Bartender Brian Miller calls himself a pirate, and he looks like one too, but he's not sword-fighting for booty on a deserted island. For years, he's been crusading for Tiki cocktails.
It's not an easy fight. In recent years, tropical cocktails fell out of fashion, with city Tiki bars like Lani Kai and Painkiller closing. Even Hawaiian mainstays like La Mariana in Oahu often seem to be on the brink of sinking.
"Tiki has so many knives in its back," says Miller, the head bartender at downtown's exclusive, 12-seat ZZ's Clam Bar and a fan of the tropical-drink tradition for years. "People say it's all sweet, it's all sugary, the drinks aren't balanced, when actually it's quite the opposite. These are really complex drinks; you can taste all of the ingredients. I've made Tiki drinks with gin, tequila, sake, Jagermeister and white whiskey."
Now, Tiki is making a comeback, with top restaurants across the country adding tropical drinks to their menus, and Miller is the man to thank for the proliferation of Painkillers and Rum Runners.
His Tiki torch was ignited a decade ago when he took a trip to Hawaii, had some mediocre Mai Tais and realized he could do better. He seriously studied all the drinks created by Don the Beachcomber, the Southern California bar that invented Tiki cocktails in the 1930s, and, in 2011, started hosting a Tiki Monday at bars around the city. Now he's looking to open a beachy bar of his own.

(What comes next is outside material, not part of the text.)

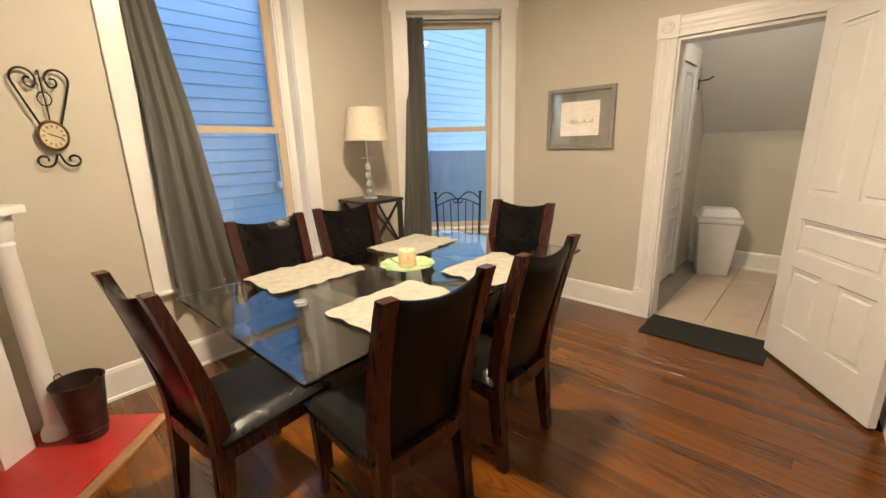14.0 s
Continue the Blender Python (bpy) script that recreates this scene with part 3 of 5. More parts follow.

The Montego Bay, a spicy and boozy drink.Photo: Gabi Porter
Miller was also a big influence on Prime Meats' bartender Garret Richard, who recently a started a monthly Tiki Takeover party
"I was really inspired," Richard says. "Tiki wasn't treated by Brian like Jazz at Lincoln Center. It wasn't preserved in amber. It was allowed to grow and change. Brian wants to do new things with Tiki."
At ZZ's, Miller slings upscale Tiki creations like the Almond, a take on a Mai Tai, made with three kinds of rum, and the Pineapple, a gin, house limoncello and chamomile concoction served in a brass pineapple. But he says his most memorable Tiki moment behind the bar happened years ago.
He was working at Death & Co. when a friend, Tiki expert Jeff "Beachbum" Berry, came in. Berry had a proper Zombie cocktail, kept drinking and left the bar wondering where he even was. Which was the whole point.
"Tiki is about escape," says Miller. "It's about exotic locales."